In other words, bank lending is equity constrained, not liquidity constrained. And since the central bank can not provide new equity (unless it is prepared to take equity risk onto its books, something you generally do not want your central bank to do, for a whole host of excellent reasons), the central bank can not affect the volume of lending, except by tightening and relaxing solvency requirements (something you definitely do not want to do).
Absent cash-for-trash programmes by central banks, private sector equity can come from precisely three places, as a matter of simple accounting identity: Private sector physical investment in excess of physical deterioration of the capital plant. A net foreign surplus. And government deficit spending.
Now, unless you wish to postulate that every country can run a foreign surplus (in which case you may want to look into repealing the rules of addition and subtraction), this means that sustainable private sector equity increases are equal to net expansion of capital plant plus sovereign deficit. Give or take maybe half a percent of the GDP of the countries you trade with, as a maximum sustainable trade imbalance.
Running a balanced budget, a responsible central bank rediscount policy, and balanced foreign accounts means that, asymptotically, the private sector's net financial position is zero. That is, the private sector will be unable to save up any high powered money in excess of whatever debt other parts of the private sector may owe the sovereign at any given time.

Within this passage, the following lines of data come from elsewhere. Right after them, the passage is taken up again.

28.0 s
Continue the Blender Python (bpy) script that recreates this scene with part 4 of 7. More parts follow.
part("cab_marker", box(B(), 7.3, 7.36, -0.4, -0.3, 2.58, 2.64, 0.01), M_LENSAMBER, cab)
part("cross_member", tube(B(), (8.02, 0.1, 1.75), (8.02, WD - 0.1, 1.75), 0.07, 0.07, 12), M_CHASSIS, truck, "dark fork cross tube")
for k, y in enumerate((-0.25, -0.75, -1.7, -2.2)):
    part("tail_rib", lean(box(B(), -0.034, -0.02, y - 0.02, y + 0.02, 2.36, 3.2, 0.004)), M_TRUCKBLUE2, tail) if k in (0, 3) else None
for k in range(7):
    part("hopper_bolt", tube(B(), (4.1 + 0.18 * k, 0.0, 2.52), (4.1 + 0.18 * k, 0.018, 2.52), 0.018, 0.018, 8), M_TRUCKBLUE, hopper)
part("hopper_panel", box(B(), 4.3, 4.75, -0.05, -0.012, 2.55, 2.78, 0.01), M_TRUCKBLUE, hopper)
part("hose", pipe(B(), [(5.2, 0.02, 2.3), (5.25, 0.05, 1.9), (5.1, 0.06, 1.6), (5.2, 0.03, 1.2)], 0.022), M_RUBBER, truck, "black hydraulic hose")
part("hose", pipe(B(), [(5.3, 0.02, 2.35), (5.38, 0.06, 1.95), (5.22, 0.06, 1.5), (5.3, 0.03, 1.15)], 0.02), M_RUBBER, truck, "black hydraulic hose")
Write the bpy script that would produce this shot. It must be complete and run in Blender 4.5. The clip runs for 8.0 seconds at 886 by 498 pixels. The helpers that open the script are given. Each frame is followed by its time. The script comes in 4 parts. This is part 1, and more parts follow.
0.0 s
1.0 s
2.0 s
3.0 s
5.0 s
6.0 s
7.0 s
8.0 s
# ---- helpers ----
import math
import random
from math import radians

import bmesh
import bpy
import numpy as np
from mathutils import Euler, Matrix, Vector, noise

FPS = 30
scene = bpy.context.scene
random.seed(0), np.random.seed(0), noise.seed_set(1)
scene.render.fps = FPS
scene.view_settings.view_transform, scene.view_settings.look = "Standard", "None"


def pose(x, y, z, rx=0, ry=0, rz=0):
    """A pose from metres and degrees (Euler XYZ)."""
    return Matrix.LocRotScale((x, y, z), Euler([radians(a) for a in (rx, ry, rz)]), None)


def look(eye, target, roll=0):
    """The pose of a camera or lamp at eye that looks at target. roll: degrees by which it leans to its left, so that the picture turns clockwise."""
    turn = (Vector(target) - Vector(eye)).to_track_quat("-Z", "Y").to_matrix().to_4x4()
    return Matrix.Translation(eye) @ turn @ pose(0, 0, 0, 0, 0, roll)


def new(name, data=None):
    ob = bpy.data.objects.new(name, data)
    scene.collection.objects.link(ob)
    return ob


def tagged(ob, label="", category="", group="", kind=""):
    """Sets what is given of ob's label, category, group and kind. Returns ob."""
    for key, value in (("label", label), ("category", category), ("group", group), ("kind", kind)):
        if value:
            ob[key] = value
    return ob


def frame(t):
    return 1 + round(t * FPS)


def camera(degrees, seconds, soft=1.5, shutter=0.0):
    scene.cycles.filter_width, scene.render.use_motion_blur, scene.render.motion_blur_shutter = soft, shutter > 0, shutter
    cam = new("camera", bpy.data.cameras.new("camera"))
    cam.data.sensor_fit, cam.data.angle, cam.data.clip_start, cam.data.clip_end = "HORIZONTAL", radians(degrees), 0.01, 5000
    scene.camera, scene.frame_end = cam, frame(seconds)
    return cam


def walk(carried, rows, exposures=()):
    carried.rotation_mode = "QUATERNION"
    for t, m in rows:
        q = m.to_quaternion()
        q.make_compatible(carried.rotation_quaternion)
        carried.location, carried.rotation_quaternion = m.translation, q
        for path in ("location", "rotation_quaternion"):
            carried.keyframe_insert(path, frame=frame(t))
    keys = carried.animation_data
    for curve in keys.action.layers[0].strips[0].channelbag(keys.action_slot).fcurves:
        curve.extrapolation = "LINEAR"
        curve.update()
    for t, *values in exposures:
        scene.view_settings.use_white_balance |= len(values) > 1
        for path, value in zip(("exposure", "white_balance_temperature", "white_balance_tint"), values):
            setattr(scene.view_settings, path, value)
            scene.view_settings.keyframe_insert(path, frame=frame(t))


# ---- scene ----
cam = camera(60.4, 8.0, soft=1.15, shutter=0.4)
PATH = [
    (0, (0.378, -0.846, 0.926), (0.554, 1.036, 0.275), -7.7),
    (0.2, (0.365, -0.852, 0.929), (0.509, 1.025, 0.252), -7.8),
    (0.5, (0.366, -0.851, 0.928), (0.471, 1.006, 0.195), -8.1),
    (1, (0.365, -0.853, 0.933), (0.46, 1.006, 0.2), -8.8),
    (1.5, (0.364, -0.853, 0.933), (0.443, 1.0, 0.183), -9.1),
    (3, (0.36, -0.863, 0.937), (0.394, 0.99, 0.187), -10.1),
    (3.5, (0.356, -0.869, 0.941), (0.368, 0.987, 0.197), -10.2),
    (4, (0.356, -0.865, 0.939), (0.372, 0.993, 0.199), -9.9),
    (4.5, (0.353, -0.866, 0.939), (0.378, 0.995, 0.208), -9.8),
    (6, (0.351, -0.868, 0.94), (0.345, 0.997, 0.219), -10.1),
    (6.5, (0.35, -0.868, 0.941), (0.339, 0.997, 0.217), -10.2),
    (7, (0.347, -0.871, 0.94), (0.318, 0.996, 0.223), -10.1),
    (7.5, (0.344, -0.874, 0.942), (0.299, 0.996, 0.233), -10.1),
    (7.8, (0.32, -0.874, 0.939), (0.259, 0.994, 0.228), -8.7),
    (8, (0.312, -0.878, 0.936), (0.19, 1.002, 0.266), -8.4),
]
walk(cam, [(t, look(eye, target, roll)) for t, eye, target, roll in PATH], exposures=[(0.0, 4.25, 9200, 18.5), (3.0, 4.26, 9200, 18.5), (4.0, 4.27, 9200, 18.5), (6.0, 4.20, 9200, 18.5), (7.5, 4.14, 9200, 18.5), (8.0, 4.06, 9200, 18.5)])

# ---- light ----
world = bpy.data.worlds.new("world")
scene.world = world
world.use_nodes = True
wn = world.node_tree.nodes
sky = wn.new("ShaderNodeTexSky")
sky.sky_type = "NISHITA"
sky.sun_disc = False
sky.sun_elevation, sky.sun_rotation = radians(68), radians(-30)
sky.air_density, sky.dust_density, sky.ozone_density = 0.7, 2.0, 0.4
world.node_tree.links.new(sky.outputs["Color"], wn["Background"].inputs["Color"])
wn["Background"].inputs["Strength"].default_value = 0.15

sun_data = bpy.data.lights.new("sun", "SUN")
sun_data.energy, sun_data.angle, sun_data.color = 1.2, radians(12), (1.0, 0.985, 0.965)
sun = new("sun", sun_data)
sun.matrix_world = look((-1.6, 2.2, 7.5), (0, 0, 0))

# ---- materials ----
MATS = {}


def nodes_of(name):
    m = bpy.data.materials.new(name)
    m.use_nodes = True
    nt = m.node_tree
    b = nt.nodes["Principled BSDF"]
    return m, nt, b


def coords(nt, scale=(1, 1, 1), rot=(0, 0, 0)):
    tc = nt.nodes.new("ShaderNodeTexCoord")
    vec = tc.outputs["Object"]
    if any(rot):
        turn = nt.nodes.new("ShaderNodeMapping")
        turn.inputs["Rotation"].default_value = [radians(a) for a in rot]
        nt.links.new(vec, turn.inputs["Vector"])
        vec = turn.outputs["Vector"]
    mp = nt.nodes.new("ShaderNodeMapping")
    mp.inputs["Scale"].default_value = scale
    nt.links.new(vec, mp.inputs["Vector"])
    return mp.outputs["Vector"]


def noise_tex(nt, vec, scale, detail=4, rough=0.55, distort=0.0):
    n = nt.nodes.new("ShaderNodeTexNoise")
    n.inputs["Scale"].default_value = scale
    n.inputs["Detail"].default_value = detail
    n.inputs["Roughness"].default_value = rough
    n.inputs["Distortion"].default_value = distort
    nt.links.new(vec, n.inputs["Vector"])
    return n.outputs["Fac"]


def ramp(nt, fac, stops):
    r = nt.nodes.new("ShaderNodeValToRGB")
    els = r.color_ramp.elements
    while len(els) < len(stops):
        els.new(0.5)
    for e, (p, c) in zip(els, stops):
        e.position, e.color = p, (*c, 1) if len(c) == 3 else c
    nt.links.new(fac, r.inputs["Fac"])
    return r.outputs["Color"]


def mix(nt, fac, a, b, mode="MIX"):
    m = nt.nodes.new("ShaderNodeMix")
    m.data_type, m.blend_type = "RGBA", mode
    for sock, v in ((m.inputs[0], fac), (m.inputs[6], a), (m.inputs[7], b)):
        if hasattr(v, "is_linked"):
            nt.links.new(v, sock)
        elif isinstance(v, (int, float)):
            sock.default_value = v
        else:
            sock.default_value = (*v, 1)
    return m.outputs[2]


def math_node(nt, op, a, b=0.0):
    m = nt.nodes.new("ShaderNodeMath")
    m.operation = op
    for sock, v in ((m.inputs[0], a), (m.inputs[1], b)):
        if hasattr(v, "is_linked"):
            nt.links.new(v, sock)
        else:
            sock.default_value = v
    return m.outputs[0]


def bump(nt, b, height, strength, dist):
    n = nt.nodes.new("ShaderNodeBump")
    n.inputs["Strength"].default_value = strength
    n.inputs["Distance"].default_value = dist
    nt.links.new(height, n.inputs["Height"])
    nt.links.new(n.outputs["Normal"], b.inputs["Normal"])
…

Why, precisely, is that a good thing?
Absent persistent fiscal deficits and unsustainable foreign positions, the private sector will still have equity (Robinson Crusoe can still stockpile coconuts). It just won't have any net financial position (Robinson Crusoe can't stockpile pound sterling).
Since the private sector usually wants to stockpile financial assets (particularly sovereign financial assets), to provide a cushion against future expenses in the only asset class that is guaranteed by law to cover certain types of expenses, not allowing it to obtain a net financial position is usually Bad.